Pin it from standing in the dry (no need for clever software, just mash the throttle, an idiot could do it) and it’s not so much the initial force that surprises you - Teslas and Taycans have conditioned us to that now – but the way that, with no gearchanges, it just keeps coming, a wall of unrelenting shove. In fact, it actually ramps up, accelerating harder the faster you go, feeding in the hit of the whole fruit as and when the tyres can handle it until you’re staring, wide-eyed at some enormous number on the dash in front of you and wondering how on earth you got there.

And it’s all so easy. Even a twin-clutch gearbox requires some management, some knowledge of when to shift, at what rpm the engine comes off the boil, but this is just a two-pedal go-kart, albeit one with a sizeable rocket up its bum. The noise? A shrill wail that intensifies exponentially - a good fit for the driving experience to be fair - that’ll be dampened down once they fit some sound deadening, pump something synthetic through the speakers and add an actual interior.

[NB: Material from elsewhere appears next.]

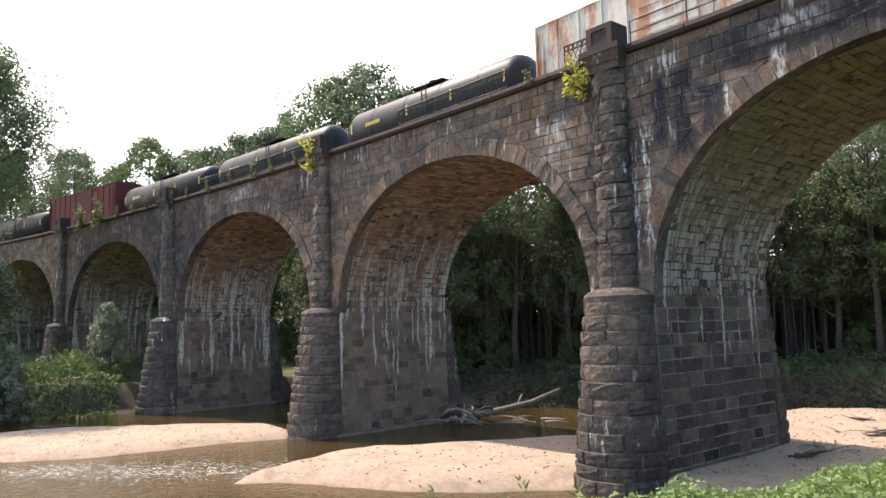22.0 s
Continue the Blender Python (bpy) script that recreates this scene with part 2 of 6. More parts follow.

How does the Evija fit into the Lotus masterplan, then?

This isn’t just a halo car for Lotus, it’s a flagbearer for really fast electric cars as a whole. If Lotus can make this one stick then the supercar’s future is all but secure. It’ll also get the next phase of Lotus’ rejuvenation under the Geely umbrella off to the best possible start, and the new boss, Matt Windle’s, plans are punchy: the new combustion-engined, Evija-inspired Emira sports car is revealed in July. Built in a brand-new production facility (£100m (RM573 million) has been invested in the Hethel site in just the last 18 months) Windle wants to take production from the current 1,500 cars a year to 5,000, and there’s capacity to make more if there’s demand.

Beyond Emira, which will stick around “into the late Twenties”, says Windle, Lotus will become a pure-electric car maker. Work is already underway on a lightweight electric sports car platform – a joint venture with Alpine, and a Chinese-built electric SUV waits in the wings. The Evija isn’t just a one-off to demonstrate Lotus technical ability, then, it’s a signpost for the entire future of the company.